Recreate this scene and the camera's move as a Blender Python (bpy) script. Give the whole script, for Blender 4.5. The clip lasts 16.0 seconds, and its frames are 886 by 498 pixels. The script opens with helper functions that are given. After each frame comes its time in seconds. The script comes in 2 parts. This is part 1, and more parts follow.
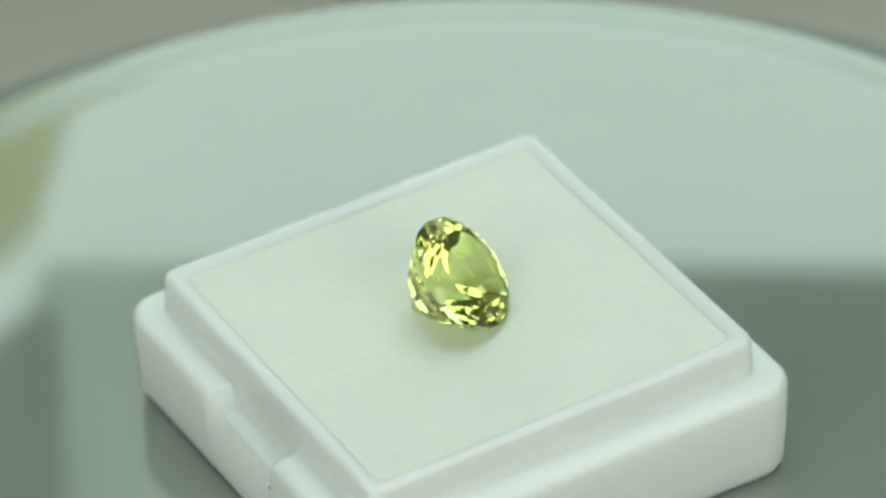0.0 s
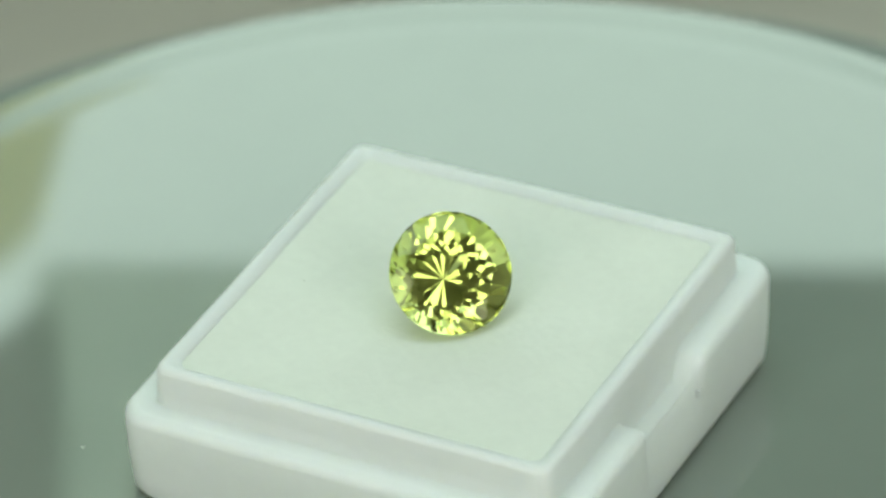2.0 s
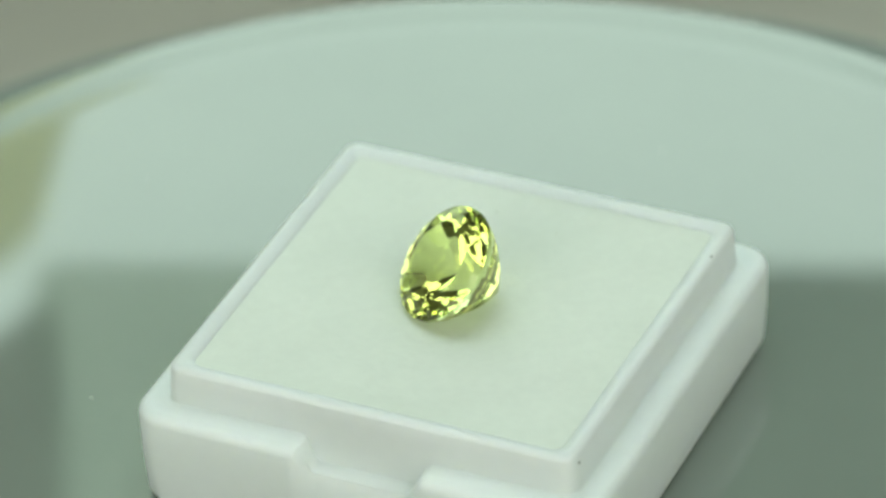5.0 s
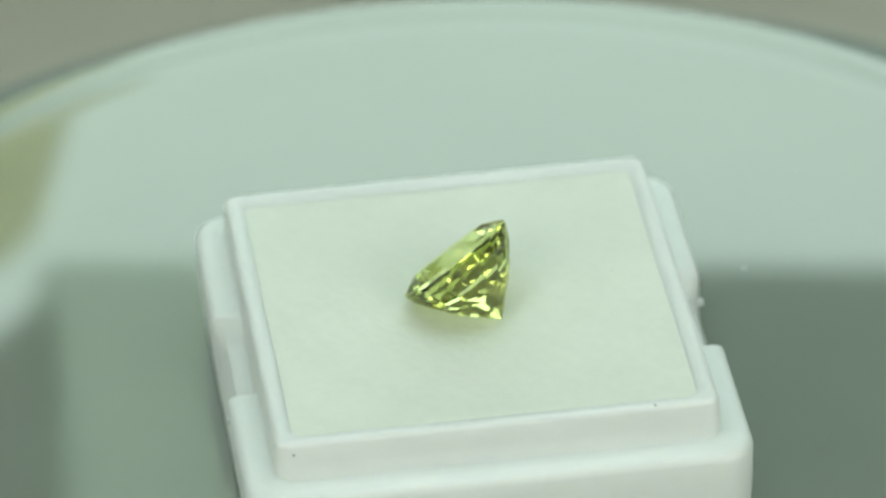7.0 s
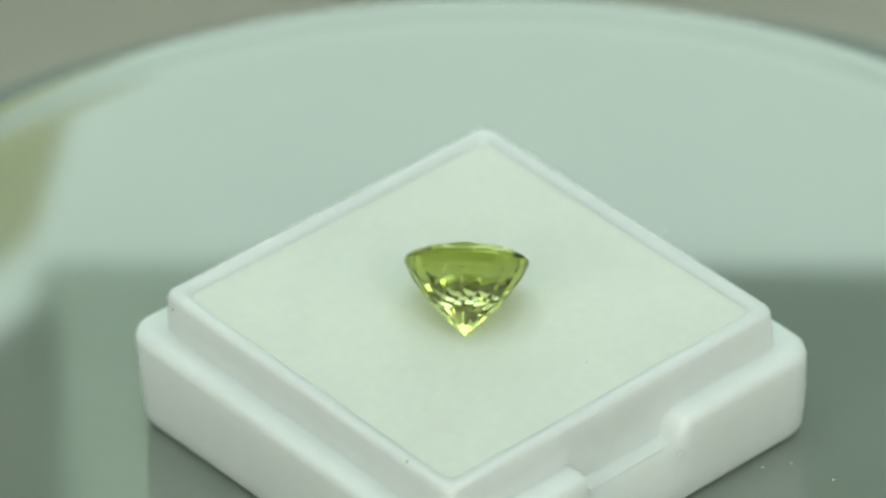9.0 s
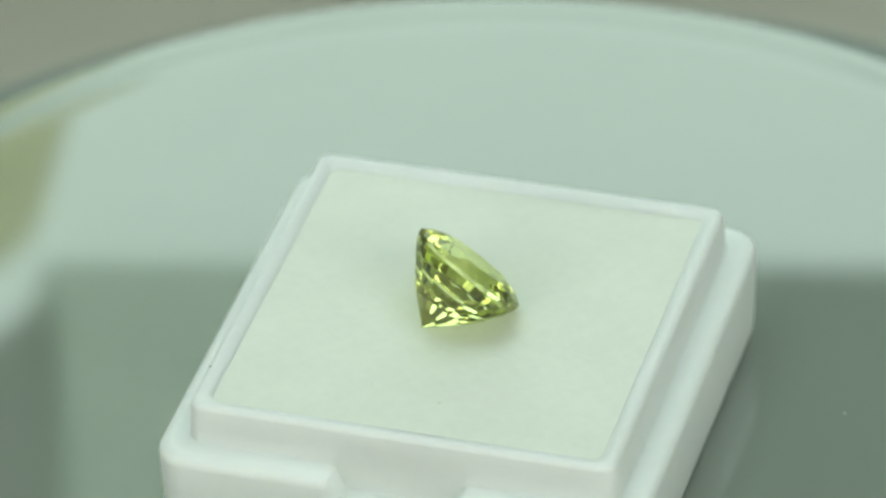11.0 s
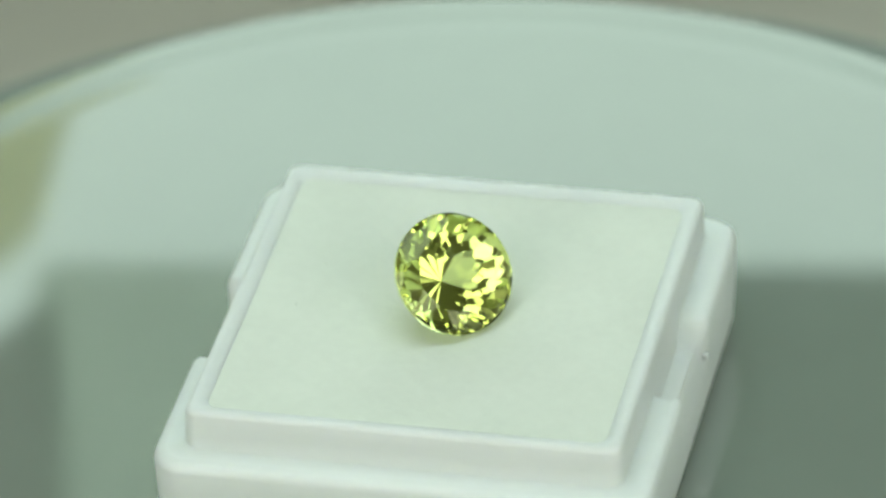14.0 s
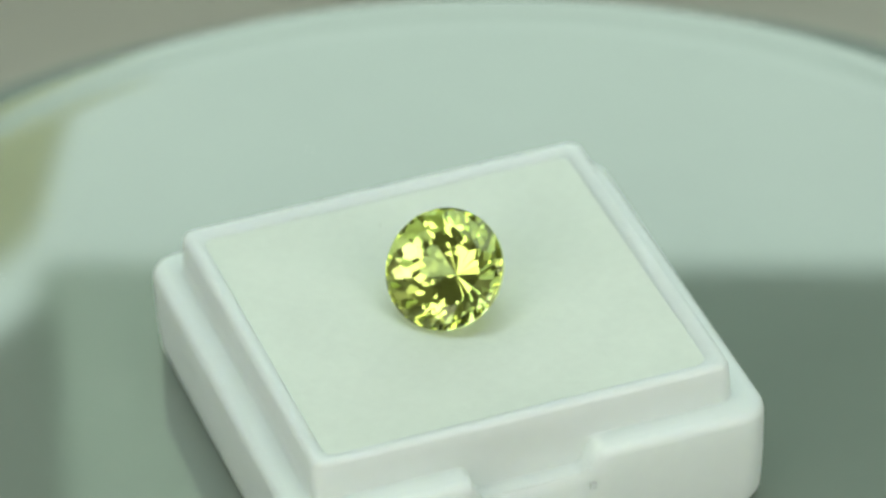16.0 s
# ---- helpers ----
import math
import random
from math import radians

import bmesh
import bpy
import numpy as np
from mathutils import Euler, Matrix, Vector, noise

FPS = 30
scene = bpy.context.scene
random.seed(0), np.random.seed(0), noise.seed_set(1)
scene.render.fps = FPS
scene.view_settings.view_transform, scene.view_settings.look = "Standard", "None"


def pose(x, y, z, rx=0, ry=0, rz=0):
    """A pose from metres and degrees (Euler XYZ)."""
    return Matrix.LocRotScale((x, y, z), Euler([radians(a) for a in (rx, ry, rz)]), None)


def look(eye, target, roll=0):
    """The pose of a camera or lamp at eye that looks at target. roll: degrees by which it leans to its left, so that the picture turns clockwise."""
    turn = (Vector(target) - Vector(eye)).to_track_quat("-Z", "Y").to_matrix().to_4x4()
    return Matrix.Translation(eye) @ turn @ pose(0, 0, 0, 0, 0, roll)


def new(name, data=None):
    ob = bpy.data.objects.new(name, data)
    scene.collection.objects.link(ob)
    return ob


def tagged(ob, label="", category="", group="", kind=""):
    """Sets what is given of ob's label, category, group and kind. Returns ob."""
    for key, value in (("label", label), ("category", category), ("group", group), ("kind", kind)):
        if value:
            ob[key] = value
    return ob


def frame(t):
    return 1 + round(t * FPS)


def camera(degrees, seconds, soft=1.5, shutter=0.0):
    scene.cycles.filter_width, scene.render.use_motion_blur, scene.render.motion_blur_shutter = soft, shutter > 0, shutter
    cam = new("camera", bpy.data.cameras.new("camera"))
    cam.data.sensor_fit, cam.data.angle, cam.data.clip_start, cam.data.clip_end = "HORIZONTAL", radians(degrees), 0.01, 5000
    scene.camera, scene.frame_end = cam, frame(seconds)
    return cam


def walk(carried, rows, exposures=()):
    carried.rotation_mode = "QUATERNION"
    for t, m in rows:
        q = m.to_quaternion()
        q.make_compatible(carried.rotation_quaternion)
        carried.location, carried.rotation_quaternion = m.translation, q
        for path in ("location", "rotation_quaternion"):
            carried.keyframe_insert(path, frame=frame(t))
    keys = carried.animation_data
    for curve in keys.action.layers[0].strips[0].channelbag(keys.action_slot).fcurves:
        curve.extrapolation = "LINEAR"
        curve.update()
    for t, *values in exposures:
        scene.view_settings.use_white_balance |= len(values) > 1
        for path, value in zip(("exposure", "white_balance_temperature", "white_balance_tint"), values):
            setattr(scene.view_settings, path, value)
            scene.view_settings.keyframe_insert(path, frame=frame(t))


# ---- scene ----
........
» Stated problem
Reproduce the material above in full, exactly, with no images.

» Written answer
Recreate this scene and the camera's move as a Blender Python (bpy) script. Give the whole script, for Blender 4.5. The clip lasts 16.0 seconds, and its frames are 886 by 498 pixels. The script opens with helper functions that are given. After each frame comes its time in seconds. The script comes in 2 parts. This is part 1, and more parts follow.
0.0 s
2.0 s
5.0 s
7.0 s
9.0 s
11.0 s
14.0 s
16.0 s
# ---- helpers ----
import math
import random
from math import radians

import bmesh
import bpy
import numpy as np
from mathutils import Euler, Matrix, Vector, noise

FPS = 30
scene = bpy.context.scene
random.seed(0), np.random.seed(0), noise.seed_set(1)
scene.render.fps = FPS
scene.view_settings.view_transform, scene.view_settings.look = "Standard", "None"


def pose(x, y, z, rx=0, ry=0, rz=0):
    """A pose from metres and degrees (Euler XYZ)."""
    return Matrix.LocRotScale((x, y, z), Euler([radians(a) for a in (rx, ry, rz)]), None)


def look(eye, target, roll=0):
    """The pose of a camera or lamp at eye that looks at target. roll: degrees by which it leans to its left, so that the picture turns clockwise."""
    turn = (Vector(target) - Vector(eye)).to_track_quat("-Z", "Y").to_matrix().to_4x4()
    return Matrix.Translation(eye) @ turn @ pose(0, 0, 0, 0, 0, roll)


def new(name, data=None):
    ob = bpy.data.objects.new(name, data)
    scene.collection.objects.link(ob)
    return ob


def tagged(ob, label="", category="", group="", kind=""):
    """Sets what is given of ob's label, category, group and kind. Returns ob."""
    for key, value in (("label", label), ("category", category), ("group", group), ("kind", kind)):
        if value:
            ob[key] = value
    return ob


def frame(t):
    return 1 + round(t * FPS)


def camera(degrees, seconds, soft=1.5, shutter=0.0):
    scene.cycles.filter_width, scene.render.use_motion_blur, scene.render.motion_blur_shutter = soft, shutter > 0, shutter
    cam = new("camera", bpy.data.cameras.new("camera"))
    cam.data.sensor_fit, cam.data.angle, cam.data.clip_start, cam.data.clip_end = "HORIZONTAL", radians(degrees), 0.01, 5000
    scene.camera, scene.frame_end = cam, frame(seconds)
    return cam


def walk(carried, rows, exposures=()):
    carried.rotation_mode = "QUATERNION"
    for t, m in rows:
        q = m.to_quaternion()
        q.make_compatible(carried.rotation_quaternion)
        carried.location, carried.rotation_quaternion = m.translation, q
        for path in ("location", "rotation_quaternion"):
            carried.keyframe_insert(path, frame=frame(t))
    keys = carried.animation_data
    for curve in keys.action.layers[0].strips[0].channelbag(keys.action_slot).fcurves:
        curve.extrapolation = "LINEAR"
        curve.update()
    for t, *values in exposures:
        scene.view_settings.use_white_balance |= len(values) > 1
        for path, value in zip(("exposure", "white_balance_temperature", "white_balance_tint"), values):
            setattr(scene.view_settings, path, value)
            scene.view_settings.keyframe_insert(path, frame=frame(t))


# ---- scene ----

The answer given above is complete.